Die Vf. bleiben nicht dabei stehen, die jeweiligen Regelungen des römisch-katholischen Kirchenrechts, etwa zur Stellung der Frau, wiederzugeben, sondern versuchen auch, diese – insbesondere aufgrund Äußerungen des Lehramts der römisch-katholischen Kirche– zu begründen. Auf den evangelischen Beobachter wirkt dabei na­mentlich die Begründung dafür, warum Frauen das Pries­teramt verschlossen bleibt, wie aus der Zeit gefallen. Es erscheint nicht einmal schlüssig, aus der überragenden Bedeutung der Fä­higkeit der Frau, Leben zu schenken, aus ihrer Rolle als Mutter und erste Erzieherin sowie aus der durch die Frau mit besonderer In­-tensität verkörperten marianischen Haltung des Hörens, Aufnehmens, der Demut und Treue (171 f.) abzuleiten, dass ihnen der kirchliche Führungsstand der Kleriker verwehrt bleibe. Aber diese aus heutiger protestantischer Sicht schwer nachvollziehbare Argu mentation ist natürlich nicht den Vf. anzulasten, sondern dem römisch-katholischen Lehramt.

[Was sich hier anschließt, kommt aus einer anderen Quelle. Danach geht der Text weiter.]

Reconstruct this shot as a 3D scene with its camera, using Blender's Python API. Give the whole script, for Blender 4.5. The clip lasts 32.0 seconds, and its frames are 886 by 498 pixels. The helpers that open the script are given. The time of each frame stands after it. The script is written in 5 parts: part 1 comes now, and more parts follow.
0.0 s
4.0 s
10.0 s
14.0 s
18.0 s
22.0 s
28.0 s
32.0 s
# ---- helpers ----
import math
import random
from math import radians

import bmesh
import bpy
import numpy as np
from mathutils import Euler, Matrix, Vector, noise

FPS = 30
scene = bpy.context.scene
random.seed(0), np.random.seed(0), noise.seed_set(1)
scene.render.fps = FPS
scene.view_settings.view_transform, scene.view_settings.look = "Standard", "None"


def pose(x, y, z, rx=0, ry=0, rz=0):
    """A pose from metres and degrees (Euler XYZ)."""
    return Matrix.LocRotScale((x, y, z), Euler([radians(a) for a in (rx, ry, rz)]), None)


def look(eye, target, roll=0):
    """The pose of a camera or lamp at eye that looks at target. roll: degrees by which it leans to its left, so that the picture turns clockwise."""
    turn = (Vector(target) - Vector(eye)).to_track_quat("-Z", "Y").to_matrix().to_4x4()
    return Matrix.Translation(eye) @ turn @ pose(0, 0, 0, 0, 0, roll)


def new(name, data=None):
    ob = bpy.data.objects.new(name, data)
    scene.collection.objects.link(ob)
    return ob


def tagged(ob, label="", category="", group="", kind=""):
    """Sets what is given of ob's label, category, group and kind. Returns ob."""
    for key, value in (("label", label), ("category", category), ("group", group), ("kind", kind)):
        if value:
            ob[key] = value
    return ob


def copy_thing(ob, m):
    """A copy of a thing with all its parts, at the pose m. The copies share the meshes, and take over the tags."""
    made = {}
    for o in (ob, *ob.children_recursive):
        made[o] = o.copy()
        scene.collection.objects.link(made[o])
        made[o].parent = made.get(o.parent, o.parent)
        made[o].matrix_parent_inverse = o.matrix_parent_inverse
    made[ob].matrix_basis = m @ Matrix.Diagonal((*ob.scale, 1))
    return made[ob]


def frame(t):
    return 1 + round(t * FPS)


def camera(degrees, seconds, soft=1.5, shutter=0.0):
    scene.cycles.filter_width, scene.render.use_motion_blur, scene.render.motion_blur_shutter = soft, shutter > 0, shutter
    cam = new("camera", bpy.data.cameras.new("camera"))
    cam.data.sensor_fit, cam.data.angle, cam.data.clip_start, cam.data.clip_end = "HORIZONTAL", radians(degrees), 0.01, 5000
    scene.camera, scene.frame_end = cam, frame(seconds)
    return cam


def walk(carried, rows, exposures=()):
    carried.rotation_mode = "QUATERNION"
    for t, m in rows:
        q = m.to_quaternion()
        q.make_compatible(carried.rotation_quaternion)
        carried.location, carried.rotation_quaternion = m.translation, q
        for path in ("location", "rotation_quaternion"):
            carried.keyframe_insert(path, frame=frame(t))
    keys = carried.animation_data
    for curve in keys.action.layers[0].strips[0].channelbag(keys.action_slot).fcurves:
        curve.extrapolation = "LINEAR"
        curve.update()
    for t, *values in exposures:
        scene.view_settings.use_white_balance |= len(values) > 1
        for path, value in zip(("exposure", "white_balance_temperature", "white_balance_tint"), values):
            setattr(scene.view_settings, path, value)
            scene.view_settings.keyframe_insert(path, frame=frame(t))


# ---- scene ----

Sehr deutlich wird, dass Widerspruch der Glaubenden gegen­-über lehramtlichen Äußerungen in der römisch katholischen Kirche und ihrem Recht in Gefahr steht, nicht als Anfrage, sondern als Ungehorsam verstanden zu werden (77 ff.). In der Klarheit ihrer Ausführungen hat diese Einführung für den evangelischen Kirchenrechtler einen besonderen Wert, indem sie ihm die Unterschiedlichkeit der dogmatischen Grundannahmen des römisch-katholischen und des evangelischen Kirchenrechts verdeutlicht. Den an seiner Kirche gelegentlich zweifelnden evangelischen Kirchenrechtler stärkt es in seiner Zuversicht, der richtigen weltlichen Organisationsform der einen, heiligen und im eigentlichen Wortsinn katholischen Kirche anzugehören.